◆ To do ◆
Locate all lines with the word "recreates" and copy them out.

◆ Extracted entries ◆

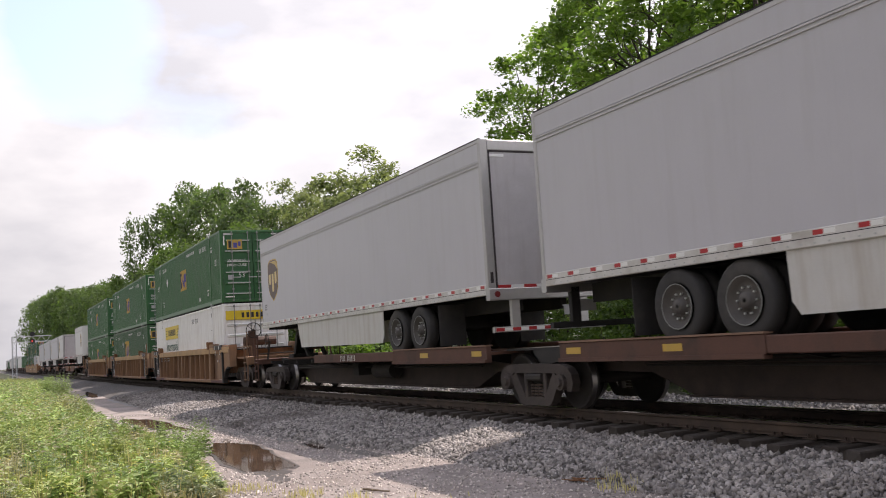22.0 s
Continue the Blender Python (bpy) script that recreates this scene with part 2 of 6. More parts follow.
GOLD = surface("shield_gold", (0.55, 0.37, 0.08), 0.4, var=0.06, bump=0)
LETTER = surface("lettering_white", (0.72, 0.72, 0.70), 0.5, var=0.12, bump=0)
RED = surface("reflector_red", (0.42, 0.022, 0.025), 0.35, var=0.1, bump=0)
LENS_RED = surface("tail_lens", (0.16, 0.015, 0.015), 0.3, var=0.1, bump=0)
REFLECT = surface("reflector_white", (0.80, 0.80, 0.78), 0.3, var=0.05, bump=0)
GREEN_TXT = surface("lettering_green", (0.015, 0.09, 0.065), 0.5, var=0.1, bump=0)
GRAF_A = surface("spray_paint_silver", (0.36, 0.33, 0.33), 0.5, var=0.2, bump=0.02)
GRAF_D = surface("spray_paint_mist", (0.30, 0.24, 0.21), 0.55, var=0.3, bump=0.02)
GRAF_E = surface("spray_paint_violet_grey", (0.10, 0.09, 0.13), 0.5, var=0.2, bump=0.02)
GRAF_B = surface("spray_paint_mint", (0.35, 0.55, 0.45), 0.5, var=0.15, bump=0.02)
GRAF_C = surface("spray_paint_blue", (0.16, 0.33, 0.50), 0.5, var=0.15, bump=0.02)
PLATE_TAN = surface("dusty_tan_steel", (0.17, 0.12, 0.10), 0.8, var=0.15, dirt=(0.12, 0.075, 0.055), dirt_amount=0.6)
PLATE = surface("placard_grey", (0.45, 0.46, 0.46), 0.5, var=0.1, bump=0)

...

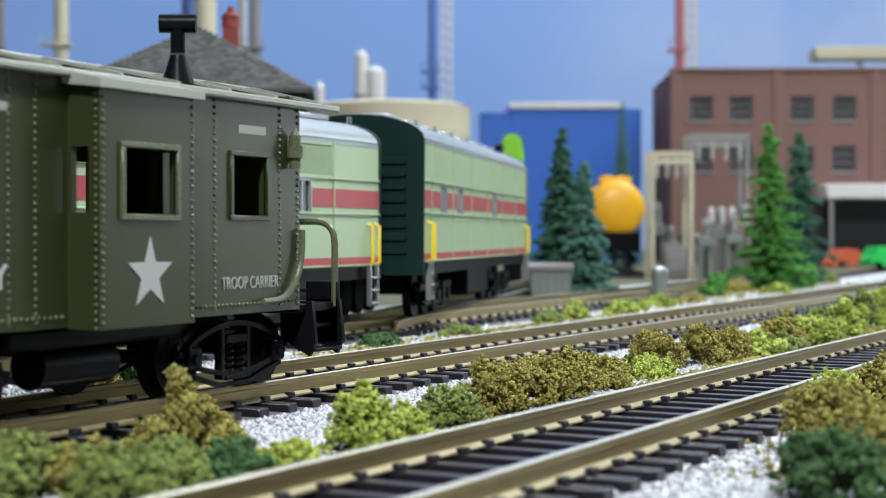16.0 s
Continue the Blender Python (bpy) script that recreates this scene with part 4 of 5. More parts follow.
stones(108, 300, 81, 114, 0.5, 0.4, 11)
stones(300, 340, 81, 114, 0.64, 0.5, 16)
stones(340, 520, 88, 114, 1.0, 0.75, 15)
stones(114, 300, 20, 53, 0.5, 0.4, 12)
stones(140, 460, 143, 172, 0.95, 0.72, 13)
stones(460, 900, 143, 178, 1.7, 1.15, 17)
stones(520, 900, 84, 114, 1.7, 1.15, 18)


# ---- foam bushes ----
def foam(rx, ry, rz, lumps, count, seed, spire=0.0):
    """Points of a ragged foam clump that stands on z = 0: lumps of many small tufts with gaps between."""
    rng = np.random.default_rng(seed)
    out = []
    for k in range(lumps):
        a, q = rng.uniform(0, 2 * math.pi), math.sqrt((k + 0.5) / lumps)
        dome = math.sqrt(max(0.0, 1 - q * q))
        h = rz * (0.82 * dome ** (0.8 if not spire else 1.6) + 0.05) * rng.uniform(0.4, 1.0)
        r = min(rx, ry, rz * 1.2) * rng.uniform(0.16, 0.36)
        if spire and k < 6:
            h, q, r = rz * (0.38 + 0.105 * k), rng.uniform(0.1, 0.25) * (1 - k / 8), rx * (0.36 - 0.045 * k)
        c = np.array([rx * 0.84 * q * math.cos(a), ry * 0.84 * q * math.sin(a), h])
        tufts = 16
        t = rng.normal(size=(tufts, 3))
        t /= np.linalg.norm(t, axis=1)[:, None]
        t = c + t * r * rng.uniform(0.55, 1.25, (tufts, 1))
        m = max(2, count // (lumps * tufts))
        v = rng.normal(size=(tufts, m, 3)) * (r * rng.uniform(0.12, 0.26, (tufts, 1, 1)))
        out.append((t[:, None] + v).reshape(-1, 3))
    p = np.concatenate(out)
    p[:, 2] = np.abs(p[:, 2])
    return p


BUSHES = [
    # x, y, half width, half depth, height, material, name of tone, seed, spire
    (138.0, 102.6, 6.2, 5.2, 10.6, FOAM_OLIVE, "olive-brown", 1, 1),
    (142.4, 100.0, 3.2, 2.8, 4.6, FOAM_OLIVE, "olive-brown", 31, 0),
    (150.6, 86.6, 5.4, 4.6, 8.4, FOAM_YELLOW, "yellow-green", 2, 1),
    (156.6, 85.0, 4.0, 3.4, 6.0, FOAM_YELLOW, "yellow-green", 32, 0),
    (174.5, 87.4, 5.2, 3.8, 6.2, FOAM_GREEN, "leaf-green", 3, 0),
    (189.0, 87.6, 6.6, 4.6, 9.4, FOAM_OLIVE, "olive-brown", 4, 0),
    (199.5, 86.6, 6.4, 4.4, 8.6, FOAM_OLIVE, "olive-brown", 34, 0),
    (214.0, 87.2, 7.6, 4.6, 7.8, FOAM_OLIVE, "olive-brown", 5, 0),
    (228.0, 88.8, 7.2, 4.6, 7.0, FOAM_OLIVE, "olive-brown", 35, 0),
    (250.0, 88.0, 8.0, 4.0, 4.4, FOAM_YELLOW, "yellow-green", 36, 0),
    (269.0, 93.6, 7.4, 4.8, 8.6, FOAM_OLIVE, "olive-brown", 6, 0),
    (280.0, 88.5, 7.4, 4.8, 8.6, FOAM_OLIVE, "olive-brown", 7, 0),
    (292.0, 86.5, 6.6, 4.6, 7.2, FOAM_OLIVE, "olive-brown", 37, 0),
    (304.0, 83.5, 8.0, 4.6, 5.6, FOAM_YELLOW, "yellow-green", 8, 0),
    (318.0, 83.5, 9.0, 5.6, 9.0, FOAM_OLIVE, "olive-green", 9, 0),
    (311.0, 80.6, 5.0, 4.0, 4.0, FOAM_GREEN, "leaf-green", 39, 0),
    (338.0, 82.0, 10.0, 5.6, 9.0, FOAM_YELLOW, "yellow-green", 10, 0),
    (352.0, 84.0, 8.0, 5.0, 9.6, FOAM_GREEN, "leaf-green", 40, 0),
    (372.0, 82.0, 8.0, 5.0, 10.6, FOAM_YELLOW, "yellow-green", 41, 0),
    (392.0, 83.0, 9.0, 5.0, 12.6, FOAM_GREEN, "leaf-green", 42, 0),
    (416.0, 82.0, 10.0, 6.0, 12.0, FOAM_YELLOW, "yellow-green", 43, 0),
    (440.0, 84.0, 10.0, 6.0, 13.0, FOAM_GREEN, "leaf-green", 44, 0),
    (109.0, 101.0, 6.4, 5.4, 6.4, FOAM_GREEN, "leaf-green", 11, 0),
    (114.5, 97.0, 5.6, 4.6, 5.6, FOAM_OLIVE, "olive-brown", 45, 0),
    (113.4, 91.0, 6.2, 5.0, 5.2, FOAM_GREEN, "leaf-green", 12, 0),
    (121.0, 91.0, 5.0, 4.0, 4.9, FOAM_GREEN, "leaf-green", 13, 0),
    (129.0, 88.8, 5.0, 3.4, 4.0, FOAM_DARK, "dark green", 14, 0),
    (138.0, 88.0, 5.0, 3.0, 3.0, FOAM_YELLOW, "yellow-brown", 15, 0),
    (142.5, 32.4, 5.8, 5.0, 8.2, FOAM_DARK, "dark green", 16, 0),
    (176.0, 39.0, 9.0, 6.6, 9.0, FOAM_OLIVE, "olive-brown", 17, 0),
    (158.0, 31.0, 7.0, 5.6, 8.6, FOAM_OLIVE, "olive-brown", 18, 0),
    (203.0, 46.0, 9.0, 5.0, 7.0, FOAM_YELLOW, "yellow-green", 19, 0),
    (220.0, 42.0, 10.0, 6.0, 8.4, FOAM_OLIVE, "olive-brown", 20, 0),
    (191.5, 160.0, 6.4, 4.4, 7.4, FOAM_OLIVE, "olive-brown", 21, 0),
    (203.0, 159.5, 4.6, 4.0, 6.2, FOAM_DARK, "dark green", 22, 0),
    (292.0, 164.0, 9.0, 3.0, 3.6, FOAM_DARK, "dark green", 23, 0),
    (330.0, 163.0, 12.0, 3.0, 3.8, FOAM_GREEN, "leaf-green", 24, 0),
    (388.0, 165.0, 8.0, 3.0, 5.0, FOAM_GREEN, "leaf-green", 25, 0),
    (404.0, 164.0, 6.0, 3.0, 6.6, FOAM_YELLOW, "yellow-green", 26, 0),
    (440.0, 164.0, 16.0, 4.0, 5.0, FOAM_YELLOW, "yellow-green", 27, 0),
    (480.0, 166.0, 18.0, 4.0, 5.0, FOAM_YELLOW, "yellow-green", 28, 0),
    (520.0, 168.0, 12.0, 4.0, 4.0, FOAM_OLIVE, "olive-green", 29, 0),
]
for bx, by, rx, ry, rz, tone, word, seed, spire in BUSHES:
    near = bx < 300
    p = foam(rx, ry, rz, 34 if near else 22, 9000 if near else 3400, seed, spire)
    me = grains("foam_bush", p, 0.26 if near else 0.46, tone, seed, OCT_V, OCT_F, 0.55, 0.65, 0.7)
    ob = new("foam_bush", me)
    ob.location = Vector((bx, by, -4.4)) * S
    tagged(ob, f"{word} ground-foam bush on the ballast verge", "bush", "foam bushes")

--

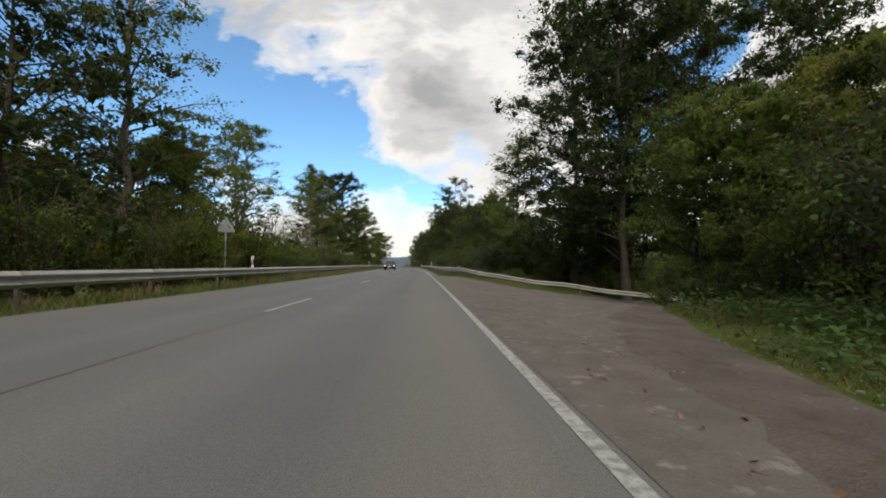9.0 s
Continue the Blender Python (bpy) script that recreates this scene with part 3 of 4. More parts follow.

◆ Response to the exercise ◆
Continue the Blender Python (bpy) script that recreates this scene with part 2 of 6. More parts follow.
Continue the Blender Python (bpy) script that recreates this scene with part 4 of 5. More parts follow.
Continue the Blender Python (bpy) script that recreates this scene with part 3 of 4. More parts follow.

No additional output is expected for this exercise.